Well, I’m done with The Night Land and all the works it inspired. But I’m not done with Hodgson.
Review: The Ghost Pirates, William Hope Hodgson, 1909.
When you hear the title, you might think this is a story of brutal, spectral pirates coming ashore like John Carpenter’s The Fog or some otherworldly, cutlass-clenched-in-teeth figure out of The Pirates of the Caribbean films. You’d be vaguely right but mostly wrong.
Imagine you’re a seaman on watch. It’s a calm night. The moon is out. The ship is far from shore and other ships. Then you see “the form of a man” stepping on board the ship.
Hodgson was fond of his narrators and here the sailor Jessop relates his story to an unknown party. The novel starts (well, after a sea shanty of Hodgson’s invention) with “He began without any circumlocution”.
We hear how Jessop signed on with the Mortzestus in San Francisco, a ship “right enough so far as grub and treatment went” but with a reputation of being haunted.
Whether the ship actually is haunted and what “haunted” means will be on Jessop’s mind as he relates the strange events onboard the ship. It starts with that figure climbing aboard and will go on to mysterious fights in the rigging, dead men on the deck, and a wondrous and unexpected climax.
Hodgson’s tale is fairly sparse in its escalation of tension and weirdness. He doesn’t spend a lot of time in characterization. At first, it seems that only a few men beside Jessop see anything unusual. But others may know more. Even before he boards the ship, Jessop hears of sails mysteriously loosened at night and that there are “too many shadows” on the ship. Jessop wonders if the Second Mate really does disbelieve his reports of oddities or just doesn’t want to acknowledge them.

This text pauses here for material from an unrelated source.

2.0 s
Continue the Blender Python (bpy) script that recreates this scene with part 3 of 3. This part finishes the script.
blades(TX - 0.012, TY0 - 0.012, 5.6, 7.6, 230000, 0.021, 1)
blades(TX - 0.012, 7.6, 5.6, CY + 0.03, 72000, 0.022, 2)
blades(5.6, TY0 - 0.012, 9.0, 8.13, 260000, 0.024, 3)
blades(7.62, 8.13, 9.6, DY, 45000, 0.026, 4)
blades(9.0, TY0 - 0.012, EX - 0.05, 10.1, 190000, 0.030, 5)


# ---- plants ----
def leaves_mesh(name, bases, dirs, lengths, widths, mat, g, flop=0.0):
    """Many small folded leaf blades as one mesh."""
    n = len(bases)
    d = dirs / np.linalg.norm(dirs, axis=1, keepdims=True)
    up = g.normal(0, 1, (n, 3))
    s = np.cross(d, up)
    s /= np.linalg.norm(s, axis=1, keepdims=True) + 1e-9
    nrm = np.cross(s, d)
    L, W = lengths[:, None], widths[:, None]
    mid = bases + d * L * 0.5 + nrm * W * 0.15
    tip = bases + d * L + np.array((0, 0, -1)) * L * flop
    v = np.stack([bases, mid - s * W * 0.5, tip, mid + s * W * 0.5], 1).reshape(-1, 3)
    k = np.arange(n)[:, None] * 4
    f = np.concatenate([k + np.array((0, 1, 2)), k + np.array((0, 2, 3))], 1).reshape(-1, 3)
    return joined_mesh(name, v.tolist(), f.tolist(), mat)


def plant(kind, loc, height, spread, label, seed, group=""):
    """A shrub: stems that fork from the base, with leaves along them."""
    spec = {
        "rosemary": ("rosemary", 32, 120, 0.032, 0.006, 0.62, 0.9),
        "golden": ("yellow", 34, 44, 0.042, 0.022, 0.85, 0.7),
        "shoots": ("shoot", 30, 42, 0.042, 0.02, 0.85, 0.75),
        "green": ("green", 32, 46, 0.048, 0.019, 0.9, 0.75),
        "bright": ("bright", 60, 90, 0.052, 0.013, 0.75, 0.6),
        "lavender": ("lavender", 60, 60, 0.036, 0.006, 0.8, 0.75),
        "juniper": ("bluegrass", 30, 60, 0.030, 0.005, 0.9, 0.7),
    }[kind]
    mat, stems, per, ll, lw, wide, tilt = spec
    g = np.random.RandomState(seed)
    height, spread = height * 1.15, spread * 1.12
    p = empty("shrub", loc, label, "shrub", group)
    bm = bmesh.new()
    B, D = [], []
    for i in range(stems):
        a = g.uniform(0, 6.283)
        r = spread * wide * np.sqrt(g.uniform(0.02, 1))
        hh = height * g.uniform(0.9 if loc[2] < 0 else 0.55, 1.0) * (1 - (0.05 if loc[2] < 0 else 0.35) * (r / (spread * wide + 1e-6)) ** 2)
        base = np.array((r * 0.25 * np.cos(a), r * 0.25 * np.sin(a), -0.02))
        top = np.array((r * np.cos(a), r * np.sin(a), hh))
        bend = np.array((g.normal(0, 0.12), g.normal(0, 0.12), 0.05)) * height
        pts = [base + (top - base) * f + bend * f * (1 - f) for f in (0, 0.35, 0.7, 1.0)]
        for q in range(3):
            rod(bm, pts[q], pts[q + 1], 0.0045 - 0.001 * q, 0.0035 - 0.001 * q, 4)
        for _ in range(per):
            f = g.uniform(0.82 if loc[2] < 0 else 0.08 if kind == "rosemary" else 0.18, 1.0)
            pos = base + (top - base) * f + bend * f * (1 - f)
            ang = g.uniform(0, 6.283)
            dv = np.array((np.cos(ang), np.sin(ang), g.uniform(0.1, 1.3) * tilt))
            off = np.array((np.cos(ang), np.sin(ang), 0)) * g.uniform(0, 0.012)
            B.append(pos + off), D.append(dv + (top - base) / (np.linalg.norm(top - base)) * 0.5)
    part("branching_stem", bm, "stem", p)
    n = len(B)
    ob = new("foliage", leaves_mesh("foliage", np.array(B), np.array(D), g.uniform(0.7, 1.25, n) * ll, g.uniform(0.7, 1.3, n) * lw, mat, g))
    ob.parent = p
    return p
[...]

Surprisingly, for a man who at the beginning of his literary career who publicly expressed his deep dissatisfaction about his career as a sailor, Hodgson doesn’t portray any of the common seamen or officers as brutish or unlikeable. Some will show great courage.

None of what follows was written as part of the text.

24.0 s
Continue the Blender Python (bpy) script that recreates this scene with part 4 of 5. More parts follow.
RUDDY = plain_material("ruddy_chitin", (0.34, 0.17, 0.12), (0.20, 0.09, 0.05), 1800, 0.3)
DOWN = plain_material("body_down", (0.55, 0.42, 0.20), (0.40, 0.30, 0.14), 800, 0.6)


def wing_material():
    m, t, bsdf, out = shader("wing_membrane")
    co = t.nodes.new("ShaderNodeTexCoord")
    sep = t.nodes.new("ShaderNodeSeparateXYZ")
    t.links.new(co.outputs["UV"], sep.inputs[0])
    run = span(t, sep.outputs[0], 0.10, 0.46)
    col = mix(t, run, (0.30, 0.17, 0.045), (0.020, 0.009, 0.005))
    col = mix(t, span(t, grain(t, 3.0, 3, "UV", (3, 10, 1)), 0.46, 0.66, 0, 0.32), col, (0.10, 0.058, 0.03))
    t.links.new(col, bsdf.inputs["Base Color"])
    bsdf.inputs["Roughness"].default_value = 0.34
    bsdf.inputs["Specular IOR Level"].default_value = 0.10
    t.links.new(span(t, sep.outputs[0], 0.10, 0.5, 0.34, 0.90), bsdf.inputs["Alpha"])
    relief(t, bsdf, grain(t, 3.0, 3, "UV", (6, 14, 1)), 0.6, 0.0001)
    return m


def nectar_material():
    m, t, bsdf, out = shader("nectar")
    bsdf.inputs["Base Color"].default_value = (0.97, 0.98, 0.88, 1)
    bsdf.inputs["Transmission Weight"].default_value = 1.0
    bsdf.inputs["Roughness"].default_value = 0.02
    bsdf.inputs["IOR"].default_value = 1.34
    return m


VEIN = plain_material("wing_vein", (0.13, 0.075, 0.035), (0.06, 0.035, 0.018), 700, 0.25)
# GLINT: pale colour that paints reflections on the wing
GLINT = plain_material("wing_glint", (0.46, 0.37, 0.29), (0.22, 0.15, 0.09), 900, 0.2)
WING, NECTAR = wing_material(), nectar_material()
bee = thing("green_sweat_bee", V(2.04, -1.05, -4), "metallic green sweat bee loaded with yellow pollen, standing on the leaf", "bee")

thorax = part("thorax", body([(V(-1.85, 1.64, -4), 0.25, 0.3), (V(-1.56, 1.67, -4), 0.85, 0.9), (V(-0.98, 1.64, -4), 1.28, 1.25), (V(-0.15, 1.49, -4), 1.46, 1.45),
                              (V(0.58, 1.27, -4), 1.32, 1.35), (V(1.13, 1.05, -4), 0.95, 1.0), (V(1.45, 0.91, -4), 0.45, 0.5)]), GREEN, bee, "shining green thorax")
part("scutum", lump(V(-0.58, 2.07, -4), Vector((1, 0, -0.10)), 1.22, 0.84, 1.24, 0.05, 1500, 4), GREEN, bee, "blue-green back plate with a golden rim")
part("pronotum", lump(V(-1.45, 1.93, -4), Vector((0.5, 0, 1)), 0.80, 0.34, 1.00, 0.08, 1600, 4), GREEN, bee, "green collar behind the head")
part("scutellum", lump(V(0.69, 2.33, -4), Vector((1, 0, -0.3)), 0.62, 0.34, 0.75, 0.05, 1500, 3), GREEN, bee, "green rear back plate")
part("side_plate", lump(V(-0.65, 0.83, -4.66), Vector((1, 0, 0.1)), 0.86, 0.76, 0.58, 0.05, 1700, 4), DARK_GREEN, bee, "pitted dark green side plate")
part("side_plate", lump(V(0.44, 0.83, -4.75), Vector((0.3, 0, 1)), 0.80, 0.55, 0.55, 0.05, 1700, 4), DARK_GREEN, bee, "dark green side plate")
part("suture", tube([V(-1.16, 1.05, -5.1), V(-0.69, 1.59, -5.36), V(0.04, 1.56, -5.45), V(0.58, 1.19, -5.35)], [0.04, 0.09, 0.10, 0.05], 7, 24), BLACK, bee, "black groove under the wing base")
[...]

The unknown editor of the Delphi Classics edition I read says, in an introduction to the novel, that this is the final volume in a “loose trilogy” of cosmic horror that also includes The Boats of the “Glen Carrig” and The House on the Borderland. Hodgson, in his preface to the novel, doesn’t actually use the phrase “cosmic horror”. He does say those three books deal with “certain conceptions that have an elemental kinship”.
The Mortzestus, Jessop speculates, is on the border between our world and another dimension. In that regard, it is the same as the dwelling in The House on the Borderland. And this novel deals with dangers and wonders that cannot really be explained, just conceptualized through fumbling, inexact metaphors. The horror is not conquered or defeated. One must endure it.
And, at novel’s end, the horror must not even be spoken of or acknowledged.
If you don’t mind a welter of nautical terms, you’ll find this short novel provides moments, especially at the end, of wonder. Even with all the jargon of masts and rigging, its prose still feels the most modern of any of Hodgson’s novels.